> WHAT TO DO: Without the pictures, write out all the lines below exactly as they appear.

*-*-*

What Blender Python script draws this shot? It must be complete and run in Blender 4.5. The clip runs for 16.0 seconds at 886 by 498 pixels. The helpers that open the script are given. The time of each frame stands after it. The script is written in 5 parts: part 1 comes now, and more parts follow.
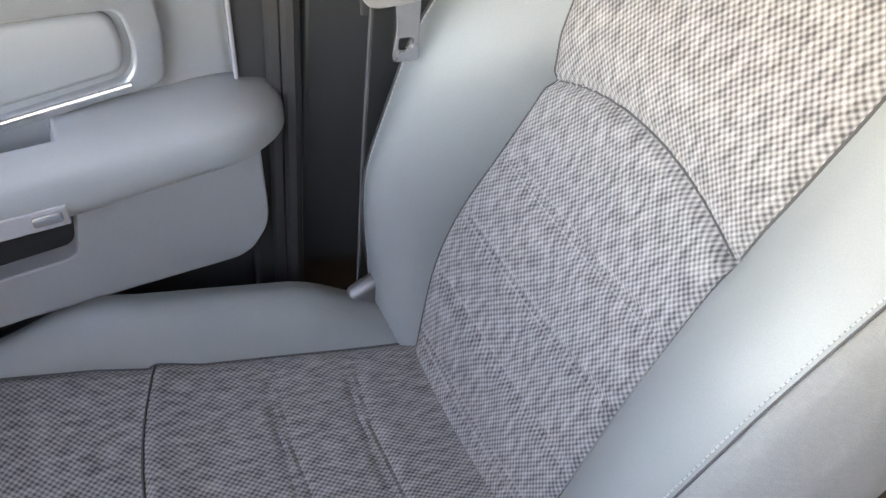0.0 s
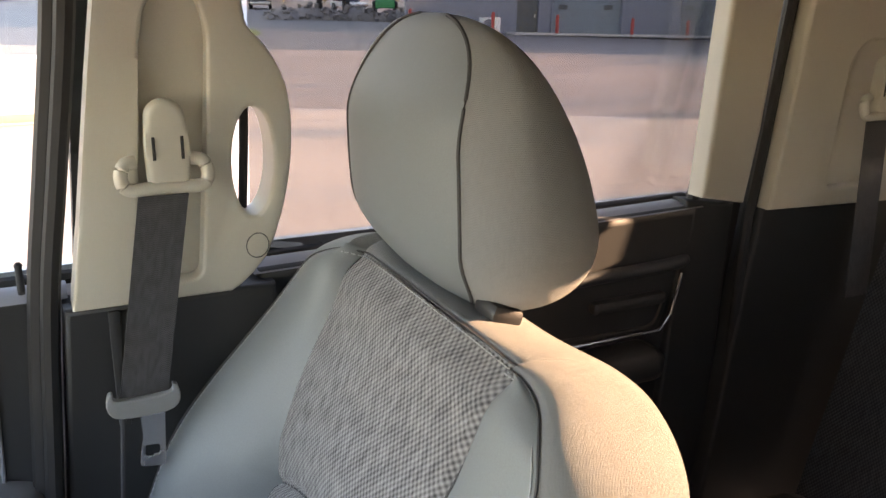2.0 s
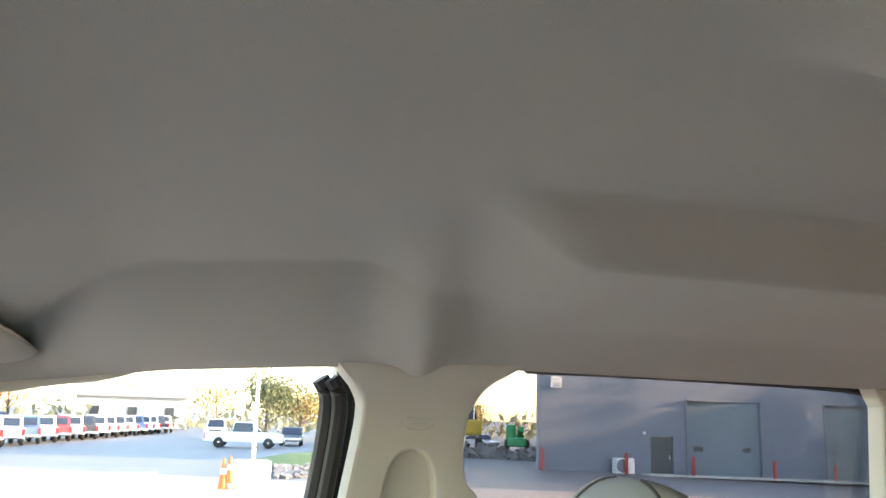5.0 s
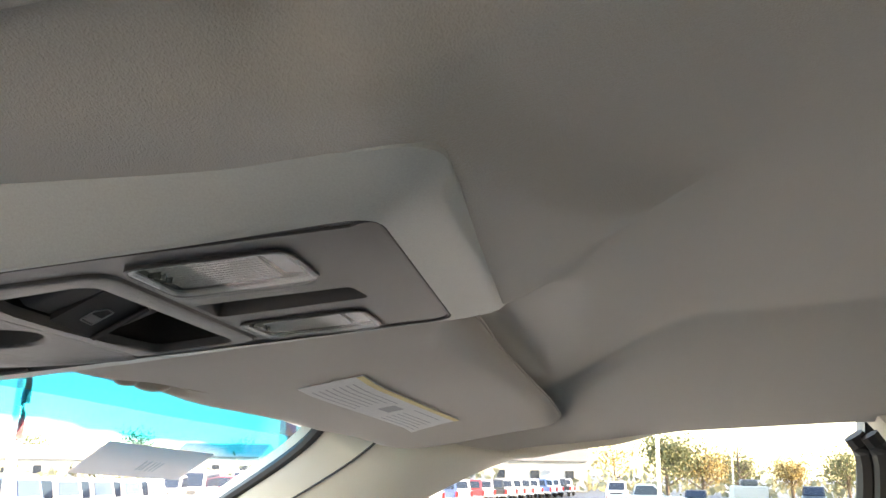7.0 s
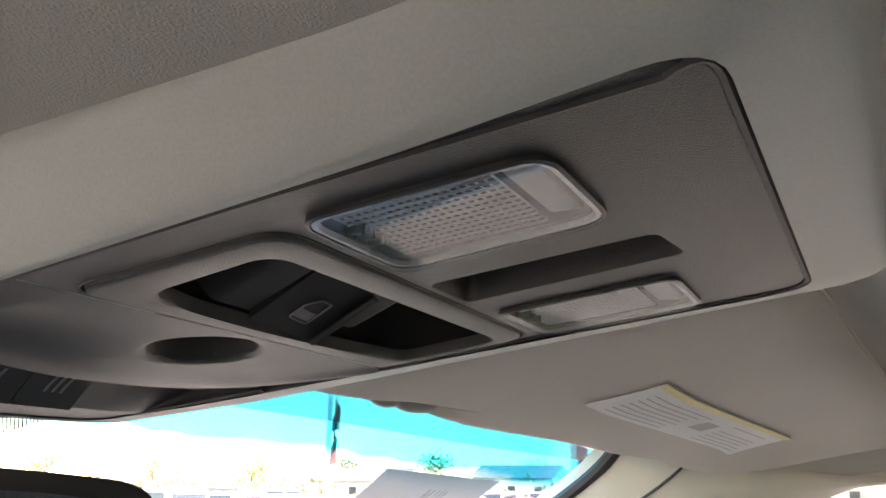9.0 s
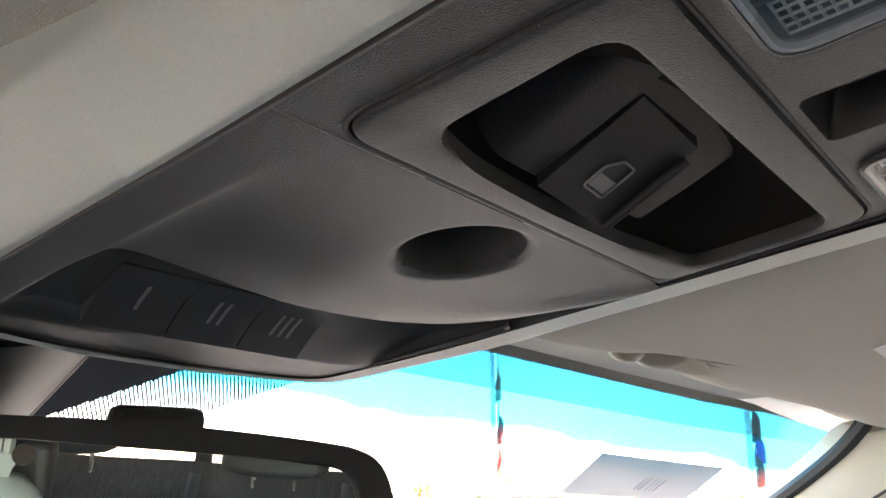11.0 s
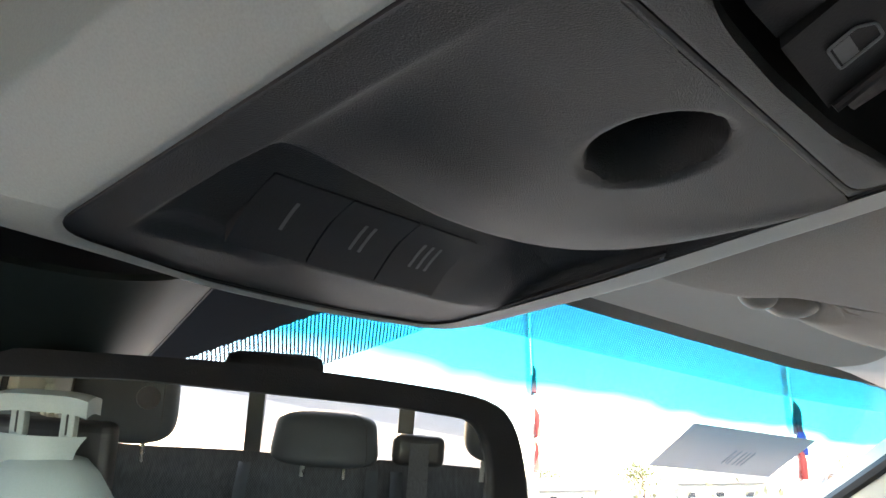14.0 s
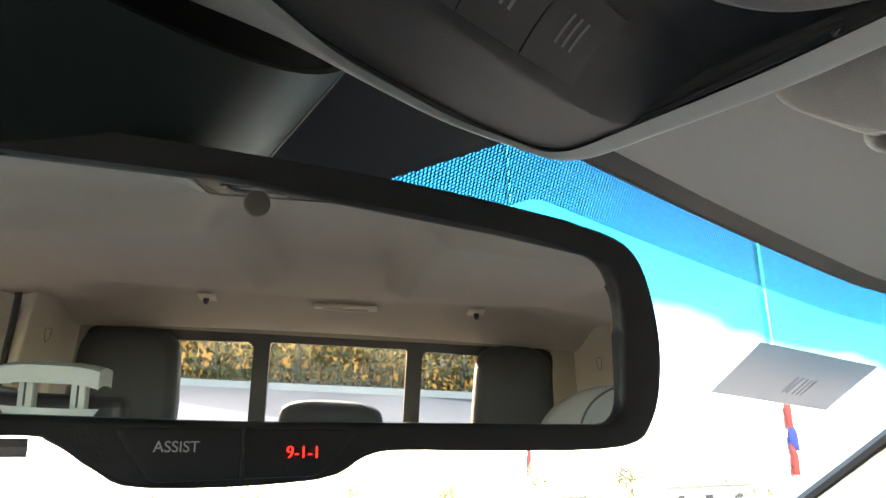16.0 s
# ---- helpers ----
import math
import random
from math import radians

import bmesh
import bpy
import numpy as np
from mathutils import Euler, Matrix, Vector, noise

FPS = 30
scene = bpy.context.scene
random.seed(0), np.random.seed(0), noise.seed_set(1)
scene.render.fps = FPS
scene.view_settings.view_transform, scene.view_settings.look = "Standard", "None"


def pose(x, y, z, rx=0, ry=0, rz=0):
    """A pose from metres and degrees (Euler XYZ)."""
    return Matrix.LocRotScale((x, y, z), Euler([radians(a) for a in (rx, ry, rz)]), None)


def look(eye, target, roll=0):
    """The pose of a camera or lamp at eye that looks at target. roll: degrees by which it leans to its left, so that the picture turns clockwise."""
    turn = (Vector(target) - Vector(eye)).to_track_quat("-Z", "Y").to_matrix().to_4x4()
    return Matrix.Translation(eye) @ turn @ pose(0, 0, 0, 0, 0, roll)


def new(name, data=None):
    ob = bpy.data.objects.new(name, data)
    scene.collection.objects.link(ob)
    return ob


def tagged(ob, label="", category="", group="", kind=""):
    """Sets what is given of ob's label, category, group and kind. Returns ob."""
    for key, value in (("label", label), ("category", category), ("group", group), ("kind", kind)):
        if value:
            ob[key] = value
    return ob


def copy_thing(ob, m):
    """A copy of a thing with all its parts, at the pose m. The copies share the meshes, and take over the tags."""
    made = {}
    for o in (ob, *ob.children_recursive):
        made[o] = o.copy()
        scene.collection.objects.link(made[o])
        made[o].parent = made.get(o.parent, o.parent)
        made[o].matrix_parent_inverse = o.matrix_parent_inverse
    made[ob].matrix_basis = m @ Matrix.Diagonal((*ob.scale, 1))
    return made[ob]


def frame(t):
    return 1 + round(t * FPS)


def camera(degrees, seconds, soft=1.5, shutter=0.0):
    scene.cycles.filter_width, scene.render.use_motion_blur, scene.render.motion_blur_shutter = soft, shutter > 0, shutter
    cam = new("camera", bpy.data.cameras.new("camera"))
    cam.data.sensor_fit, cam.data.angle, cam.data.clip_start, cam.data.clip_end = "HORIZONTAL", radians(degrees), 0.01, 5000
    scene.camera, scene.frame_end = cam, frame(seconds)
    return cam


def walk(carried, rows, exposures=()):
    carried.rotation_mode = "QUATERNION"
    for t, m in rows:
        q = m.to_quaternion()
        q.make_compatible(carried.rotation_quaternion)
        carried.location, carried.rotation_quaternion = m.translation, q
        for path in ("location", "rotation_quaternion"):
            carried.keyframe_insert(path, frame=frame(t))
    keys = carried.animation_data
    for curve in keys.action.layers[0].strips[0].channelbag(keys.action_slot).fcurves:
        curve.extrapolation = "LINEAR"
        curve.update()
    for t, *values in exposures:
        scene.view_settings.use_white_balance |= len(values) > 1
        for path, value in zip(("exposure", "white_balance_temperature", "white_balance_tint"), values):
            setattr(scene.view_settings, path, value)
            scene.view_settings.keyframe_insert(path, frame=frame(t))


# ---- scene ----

*-*-*

> REPLY TO THE EXERCISE:
What Blender Python script draws this shot? It must be complete and run in Blender 4.5. The clip runs for 16.0 seconds at 886 by 498 pixels. The helpers that open the script are given. The time of each frame stands after it. The script is written in 5 parts: part 1 comes now, and more parts follow.
0.0 s
2.0 s
5.0 s
7.0 s
9.0 s
11.0 s
14.0 s
16.0 s
# ---- helpers ----
import math
import random
from math import radians

import bmesh
import bpy
import numpy as np
from mathutils import Euler, Matrix, Vector, noise

FPS = 30
scene = bpy.context.scene
random.seed(0), np.random.seed(0), noise.seed_set(1)
scene.render.fps = FPS
scene.view_settings.view_transform, scene.view_settings.look = "Standard", "None"


def pose(x, y, z, rx=0, ry=0, rz=0):
    """A pose from metres and degrees (Euler XYZ)."""
    return Matrix.LocRotScale((x, y, z), Euler([radians(a) for a in (rx, ry, rz)]), None)


def look(eye, target, roll=0):
    """The pose of a camera or lamp at eye that looks at target. roll: degrees by which it leans to its left, so that the picture turns clockwise."""
    turn = (Vector(target) - Vector(eye)).to_track_quat("-Z", "Y").to_matrix().to_4x4()
    return Matrix.Translation(eye) @ turn @ pose(0, 0, 0, 0, 0, roll)


def new(name, data=None):
    ob = bpy.data.objects.new(name, data)
    scene.collection.objects.link(ob)
    return ob


def tagged(ob, label="", category="", group="", kind=""):
    """Sets what is given of ob's label, category, group and kind. Returns ob."""
    for key, value in (("label", label), ("category", category), ("group", group), ("kind", kind)):
        if value:
            ob[key] = value
    return ob


def copy_thing(ob, m):
    """A copy of a thing with all its parts, at the pose m. The copies share the meshes, and take over the tags."""
    made = {}
    for o in (ob, *ob.children_recursive):
        made[o] = o.copy()
        scene.collection.objects.link(made[o])
        made[o].parent = made.get(o.parent, o.parent)
        made[o].matrix_parent_inverse = o.matrix_parent_inverse
    made[ob].matrix_basis = m @ Matrix.Diagonal((*ob.scale, 1))
    return made[ob]


def frame(t):
    return 1 + round(t * FPS)


def camera(degrees, seconds, soft=1.5, shutter=0.0):
    scene.cycles.filter_width, scene.render.use_motion_blur, scene.render.motion_blur_shutter = soft, shutter > 0, shutter
    cam = new("camera", bpy.data.cameras.new("camera"))
    cam.data.sensor_fit, cam.data.angle, cam.data.clip_start, cam.data.clip_end = "HORIZONTAL", radians(degrees), 0.01, 5000
    scene.camera, scene.frame_end = cam, frame(seconds)
    return cam


def walk(carried, rows, exposures=()):
    carried.rotation_mode = "QUATERNION"
    for t, m in rows:
        q = m.to_quaternion()
        q.make_compatible(carried.rotation_quaternion)
        carried.location, carried.rotation_quaternion = m.translation, q
        for path in ("location", "rotation_quaternion"):
            carried.keyframe_insert(path, frame=frame(t))
    keys = carried.animation_data
    for curve in keys.action.layers[0].strips[0].channelbag(keys.action_slot).fcurves:
        curve.extrapolation = "LINEAR"
        curve.update()
    for t, *values in exposures:
        scene.view_settings.use_white_balance |= len(values) > 1
        for path, value in zip(("exposure", "white_balance_temperature", "white_balance_tint"), values):
            setattr(scene.view_settings, path, value)
            scene.view_settings.keyframe_insert(path, frame=frame(t))


# ---- scene ----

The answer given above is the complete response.